COLUMN: Why I don't eat meat
I decided to stop eating meat almost a year ago, and I don't see myself going back anytime soon.
It was a decision that I'd considered for a while, and after finally looking at all the reasons for both sides, I decided to throw caution to the wind and just do it.
One of the largest factors that influenced my decision was the meat processing industry itself. Animals are "grown" for the pure purpose of slaughtering them, and even if it's only a few animals that I've saved by quitting meat, those are a few animals that would have died.
Along with the animal cruelty aspect, there are the health reasons: Most meat is pumped so full of harmful toxins and unnatural chemicals to the point where it'd be impossible for you to truly know what you're putting in your body, and, to me, that just isn't appealing.
The meat processing industry also contributes to greenhouse gas emissions, which are harmful to the environment.

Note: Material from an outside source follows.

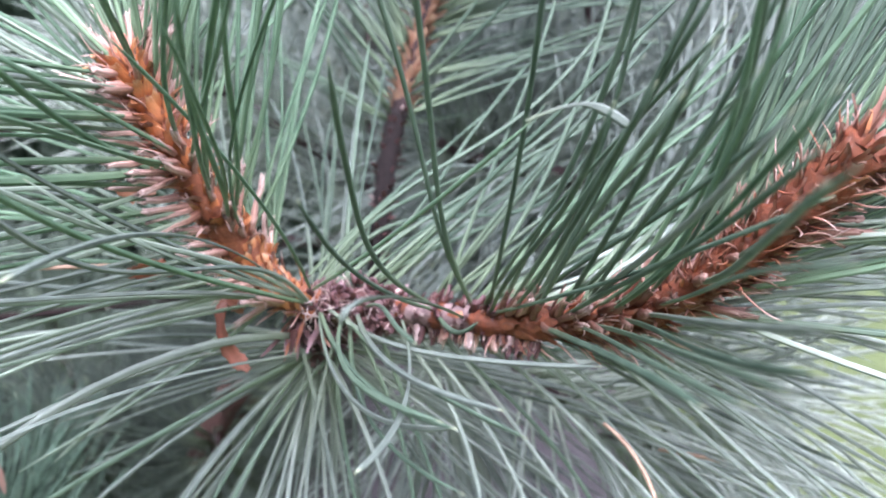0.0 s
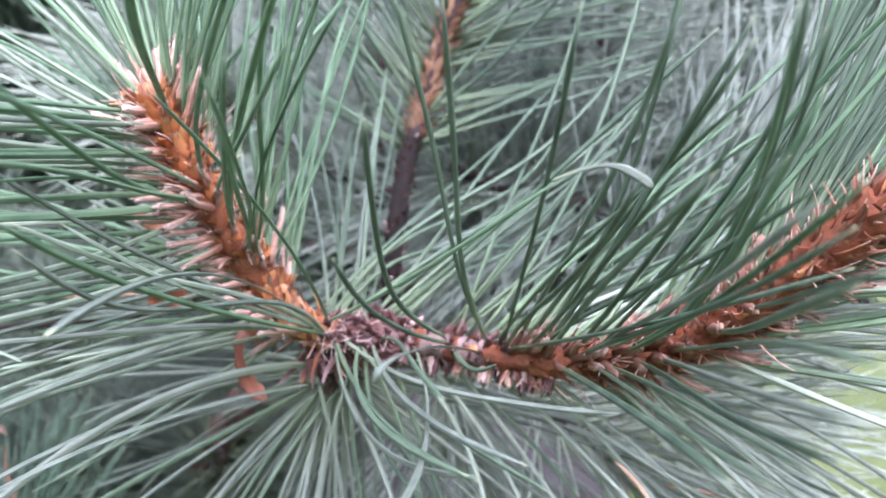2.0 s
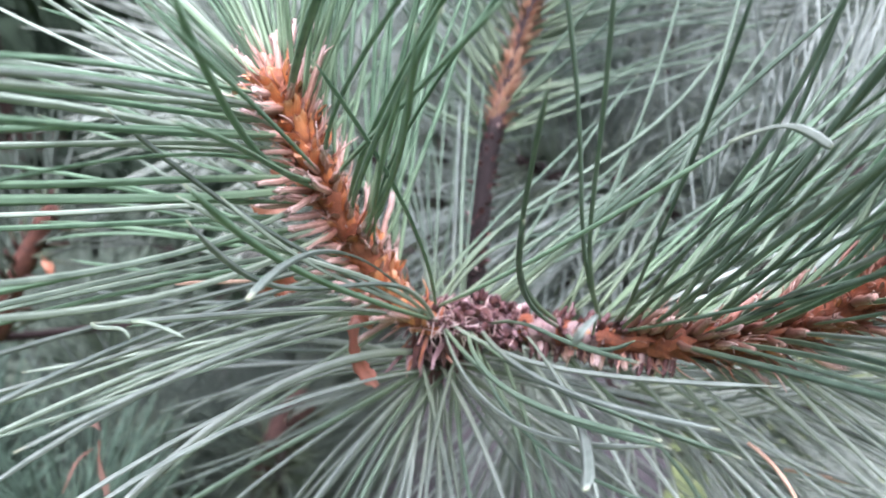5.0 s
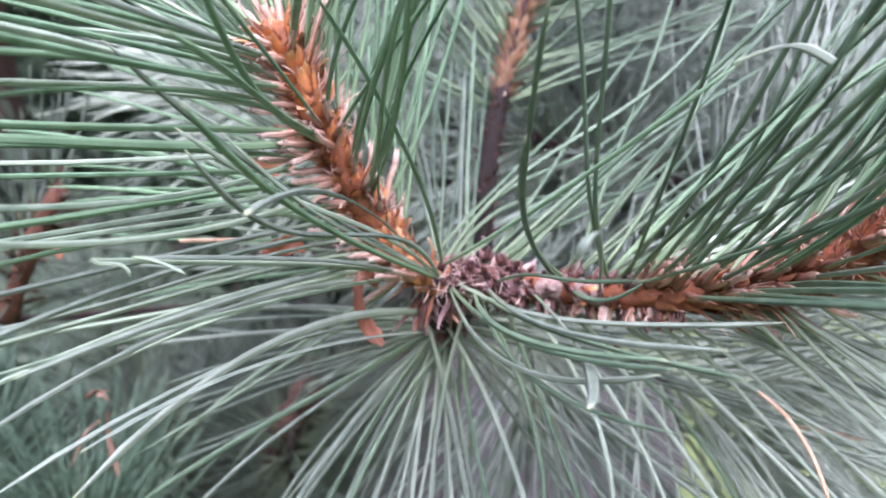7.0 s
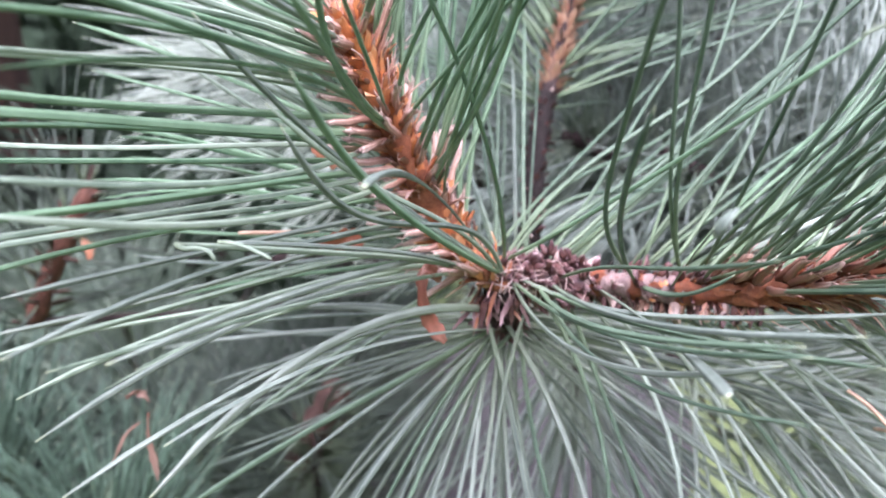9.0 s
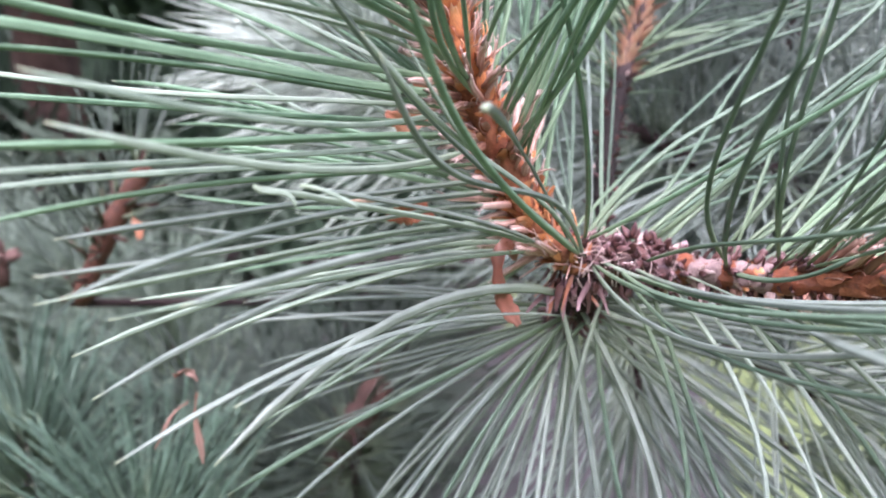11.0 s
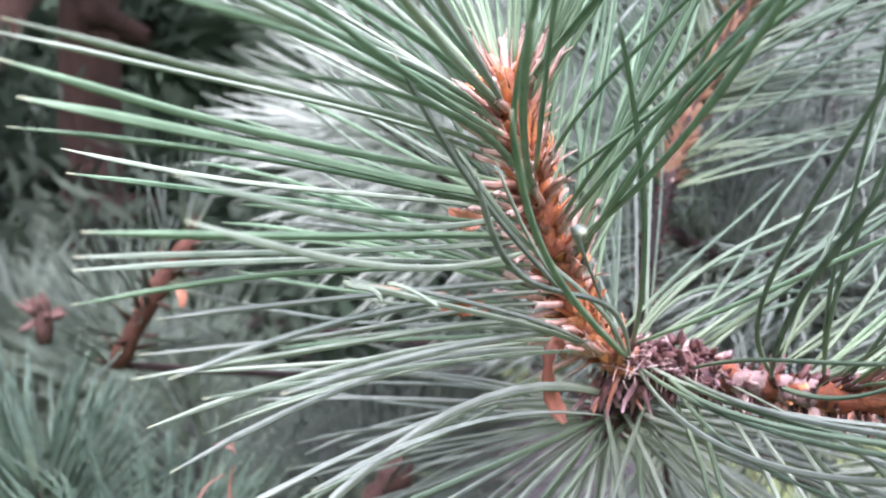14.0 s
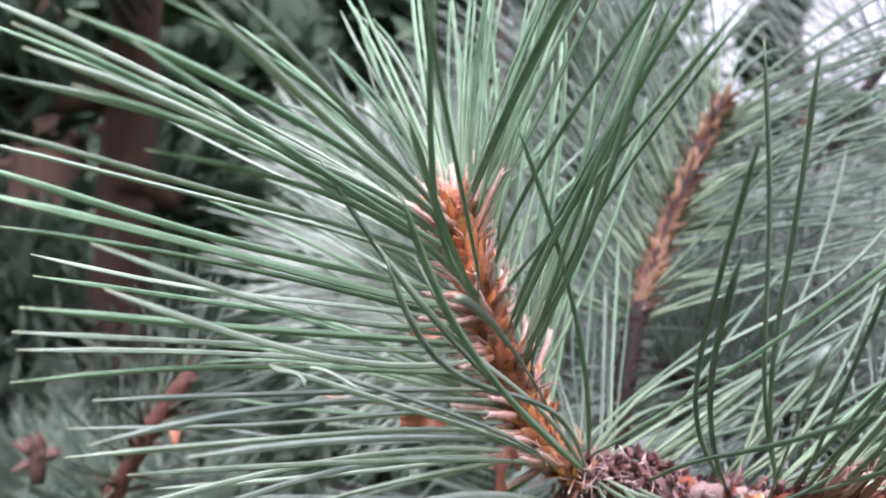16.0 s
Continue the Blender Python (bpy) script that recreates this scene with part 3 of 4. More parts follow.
strand("b", 0.350, (0.0203, 0.1285, 1.3106), (0.0249, 0.0846, 1.3400))
strand("b", 0.385, (0.0253, 0.1255, 1.3130), (0.0276, 0.0837, 1.3456))
strand("b", 0.420, (0.0281, 0.1217, 1.3131), (0.0302, 0.0779, 1.3429))
strand("b", 0.620, (0.0388, 0.1028, 1.3147), (0.0290, 0.0601, 1.3355))
strand("b", 0.555, (0.0367, 0.1052, 1.3108), (0.0301, 0.0567, 1.3297))
strand("b", 0.490, (0.0322, 0.1089, 1.3008), (0.0293, 0.0593, 1.3195))
strand("b", 0.525, (0.0344, 0.1063, 1.3048), (0.0294, 0.0573, 1.3244))
strand("b", 0.415, (0.0261, 0.1139, 1.2973), (0.0252, 0.0638, 1.3144))
strand("b", 0.435, (0.0294, 0.1128, 1.2990), (0.0286, 0.0627, 1.3162))
strand("b", 0.365, (0.0219, 0.1185, 1.2955), (0.0230, 0.0681, 1.3121))
strand("b", 0.700, (0.0419, 0.1006, 1.3193), (0.0307, 0.0594, 1.3367))
strand("a", 0.000, (-0.0232, 0.1454, 1.2760), (-0.0011, 0.1042, 1.2907), 1.00, (-0.0000, 0.0000, 0.0002))
strand("a", 0.000, (-0.0208, 0.1419, 1.2823), (-0.0011, 0.0944, 1.2960), 1.00, (-0.0000, 0.0000, 0.0001))
strand("a", 0.000, (-0.0073, 0.1567, 1.2792), (0.0240, 0.1240, 1.2898), 1.00, (-0.0001, -0.0002, -0.0006))
strand("b", 0.060, (-0.0193, 0.1401, 1.2756), (-0.0004, 0.0914, 1.2879))
strand("b", 0.150, (-0.0098, 0.1305, 1.2842), (-0.0137, 0.0865, 1.2952), -1.45)
strand("b", 0.085, (-0.0138, 0.1443, 1.2935), (-0.0056, 0.0942, 1.3087))
strand("b", 0.210, (-0.0014, 0.1632, 1.2811), (0.0036, 0.1411, 1.2920))
strand("b", 0.070, (-0.0141, 0.1420, 1.2840), (0.0053, 0.0945, 1.2984), 1.10)
strand("b", 0.050, (-0.0223, 0.1404, 1.2840), (-0.0028, 0.0926, 1.2982))
strand("n", 0.145, (-0.0728, 0.1497, 1.2788), (-0.1049, 0.1011, 1.2757))
strand("n", 0.115, (-0.0683, 0.1519, 1.2807), (-0.0928, 0.1046, 1.2736), 1.30)
strand("a", 0.120, (-0.0799, 0.1519, 1.2876), (-0.1124, 0.1106, 1.2805))
strand("a", 0.165, (-0.0855, 0.1576, 1.2875), (-0.1231, 0.1241, 1.2816))
strand("a", 0.135, (-0.0739, 0.1463, 1.2896), (-0.1035, 0.1026, 1.2953))
strand("n", 0.095, (-0.0627, 0.1484, 1.2791), (-0.0881, 0.1021, 1.2834))
strand("n", 0.145, (-0.0791, 0.1856, 1.2468), (-0.1230, 0.1771, 1.2243))
strand("n", 0.130, (-0.0771, 0.1850, 1.2443), (-0.1157, 0.1744, 1.2143))
strand("n", 0.130, (-0.0690, 0.1832, 1.2357), (-0.0981, 0.1708, 1.1969))
strand("n", 0.130, (-0.0646, 0.1827, 1.2324), (-0.0874, 0.1695, 1.1897))
strand("n", 0.125, (-0.0608, 0.1822, 1.2302), (-0.0798, 0.1688, 1.1859))
strand("n", 0.125, (-0.0508, 0.1815, 1.2262), (-0.0635, 0.1681, 1.1797))
strand("n", 0.120, (-0.0480, 0.1815, 1.2255), (-0.0546, 0.1680, 1.1777))
strand("n", 0.115, (-0.0433, 0.1815, 1.2245), (-0.0396, 0.1684, 1.1761))
strand("n", 0.110, (-0.0344, 0.1817, 1.2244), (-0.0291, 0.1690, 1.1763))
strand("n", 0.105, (-0.0294, 0.1820, 1.2248), (-0.0161, 0.1701, 1.1780))
strand("n", 0.105, (-0.0207, 0.1826, 1.2267), (-0.0131, 0.1704, 1.1787))
strand("b", 0.060, (-0.0141, 0.1788, 1.2289), (-0.0263, 0.1672, 1.1800))
strand("b", 0.100, (-0.0079, 0.1818, 1.2293), (0.0090, 0.1703, 1.1836))
strand("b", 0.125, (0.0029, 0.1787, 1.2303), (-0.0031, 0.1679, 1.1800))
strand("b", 0.150, (0.0120, 0.1805, 1.2334), (0.0243, 0.1698, 1.1856))
strand("b", 0.175, (0.0240, 0.1809, 1.2385), (0.0444, 0.1714, 1.1932))
strand("b", 0.200, (0.0213, 0.1789, 1.2340), (0.0475, 0.1694, 1.1925))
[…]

By making the decision to become a vegetarian, I've gotten into the habit of scanning labels to make sure there isn't gelatin or some other animal product in my food. By paying more attention to those little details, I've in turn paid more attention to the food I eat.
It's also forced me to become much more creative in my culinary escapades. I've found so many unique recipes that I never would have thought to make before just because they didn't have meat in them.
I'm much more health conscious than I was before, and I've been able to use the money I save buying chicken or beef to buy more organic, locally grown foods that aren't processed in a factory across the country.
I believe that going vegetarian has improved my quality of life, and it made me think twice about how I decide to treat my body.